Show all lines holding the string "that".

Records with scene code
_ _ _ _ _ _ _

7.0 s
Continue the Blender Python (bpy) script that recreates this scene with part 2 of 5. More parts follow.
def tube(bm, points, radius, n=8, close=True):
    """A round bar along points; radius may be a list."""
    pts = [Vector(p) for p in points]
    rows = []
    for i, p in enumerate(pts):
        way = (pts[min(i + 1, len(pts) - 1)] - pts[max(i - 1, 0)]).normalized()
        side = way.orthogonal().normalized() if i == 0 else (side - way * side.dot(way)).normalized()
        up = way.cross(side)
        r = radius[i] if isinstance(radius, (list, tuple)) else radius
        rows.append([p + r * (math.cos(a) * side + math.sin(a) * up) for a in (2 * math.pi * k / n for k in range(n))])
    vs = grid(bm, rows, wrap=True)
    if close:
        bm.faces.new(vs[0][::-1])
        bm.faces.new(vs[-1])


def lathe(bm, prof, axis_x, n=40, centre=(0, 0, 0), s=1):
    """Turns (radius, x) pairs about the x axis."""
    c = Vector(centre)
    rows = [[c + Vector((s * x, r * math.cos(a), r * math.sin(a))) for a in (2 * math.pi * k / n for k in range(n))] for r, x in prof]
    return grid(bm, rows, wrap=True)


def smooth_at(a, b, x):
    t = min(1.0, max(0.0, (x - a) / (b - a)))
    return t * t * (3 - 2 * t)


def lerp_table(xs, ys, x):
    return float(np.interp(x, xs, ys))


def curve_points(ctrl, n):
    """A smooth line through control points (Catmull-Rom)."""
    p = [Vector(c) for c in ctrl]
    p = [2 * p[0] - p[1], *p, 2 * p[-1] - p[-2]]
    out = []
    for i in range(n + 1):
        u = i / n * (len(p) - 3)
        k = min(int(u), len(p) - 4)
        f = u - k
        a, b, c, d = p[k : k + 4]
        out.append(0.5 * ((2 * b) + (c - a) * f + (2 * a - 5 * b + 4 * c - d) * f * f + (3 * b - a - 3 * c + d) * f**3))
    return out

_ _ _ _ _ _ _

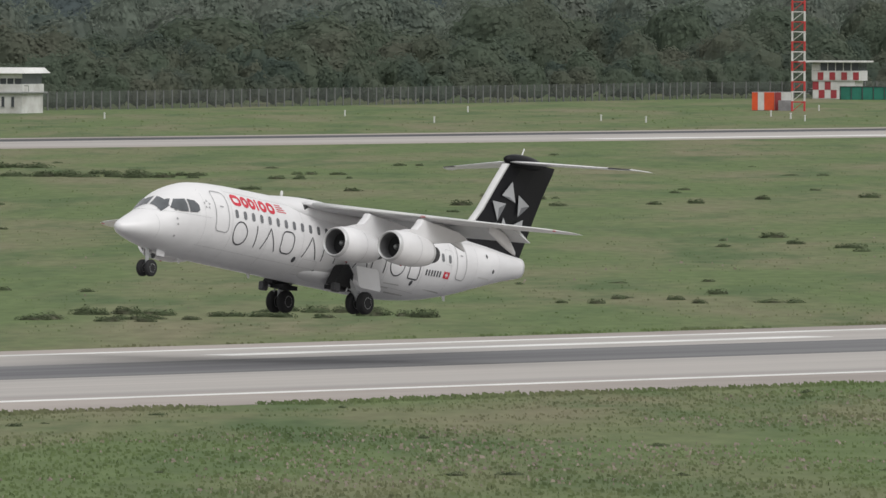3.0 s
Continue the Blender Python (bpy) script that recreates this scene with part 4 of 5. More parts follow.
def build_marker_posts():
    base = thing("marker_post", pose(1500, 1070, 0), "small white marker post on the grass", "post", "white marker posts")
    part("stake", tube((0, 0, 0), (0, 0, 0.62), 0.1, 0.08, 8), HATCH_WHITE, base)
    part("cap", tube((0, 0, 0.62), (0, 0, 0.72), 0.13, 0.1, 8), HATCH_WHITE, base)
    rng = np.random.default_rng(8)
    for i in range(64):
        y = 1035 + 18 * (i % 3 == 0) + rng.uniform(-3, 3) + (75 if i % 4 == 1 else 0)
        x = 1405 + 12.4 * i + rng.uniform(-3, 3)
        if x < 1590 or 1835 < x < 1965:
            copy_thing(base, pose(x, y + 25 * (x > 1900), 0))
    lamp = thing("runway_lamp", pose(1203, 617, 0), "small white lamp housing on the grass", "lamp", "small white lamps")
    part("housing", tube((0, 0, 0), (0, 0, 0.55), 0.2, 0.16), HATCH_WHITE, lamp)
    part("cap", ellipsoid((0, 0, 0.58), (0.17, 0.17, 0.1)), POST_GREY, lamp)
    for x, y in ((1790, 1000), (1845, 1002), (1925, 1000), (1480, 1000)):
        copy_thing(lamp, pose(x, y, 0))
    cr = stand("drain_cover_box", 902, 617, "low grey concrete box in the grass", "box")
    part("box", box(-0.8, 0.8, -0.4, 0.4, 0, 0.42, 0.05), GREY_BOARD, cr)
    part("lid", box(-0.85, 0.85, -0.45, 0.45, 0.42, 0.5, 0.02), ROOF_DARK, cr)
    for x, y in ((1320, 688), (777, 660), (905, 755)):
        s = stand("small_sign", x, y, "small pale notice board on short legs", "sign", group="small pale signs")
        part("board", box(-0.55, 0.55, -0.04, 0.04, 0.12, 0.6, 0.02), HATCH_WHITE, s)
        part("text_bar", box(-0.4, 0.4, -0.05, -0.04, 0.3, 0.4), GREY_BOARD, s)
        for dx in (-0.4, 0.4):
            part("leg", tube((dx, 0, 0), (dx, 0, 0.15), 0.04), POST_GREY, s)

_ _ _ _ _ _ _

**Task solution:**
Continue the Blender Python (bpy) script that recreates this scene with part 2 of 5. More parts follow.
Continue the Blender Python (bpy) script that recreates this scene with part 4 of 5. More parts follow.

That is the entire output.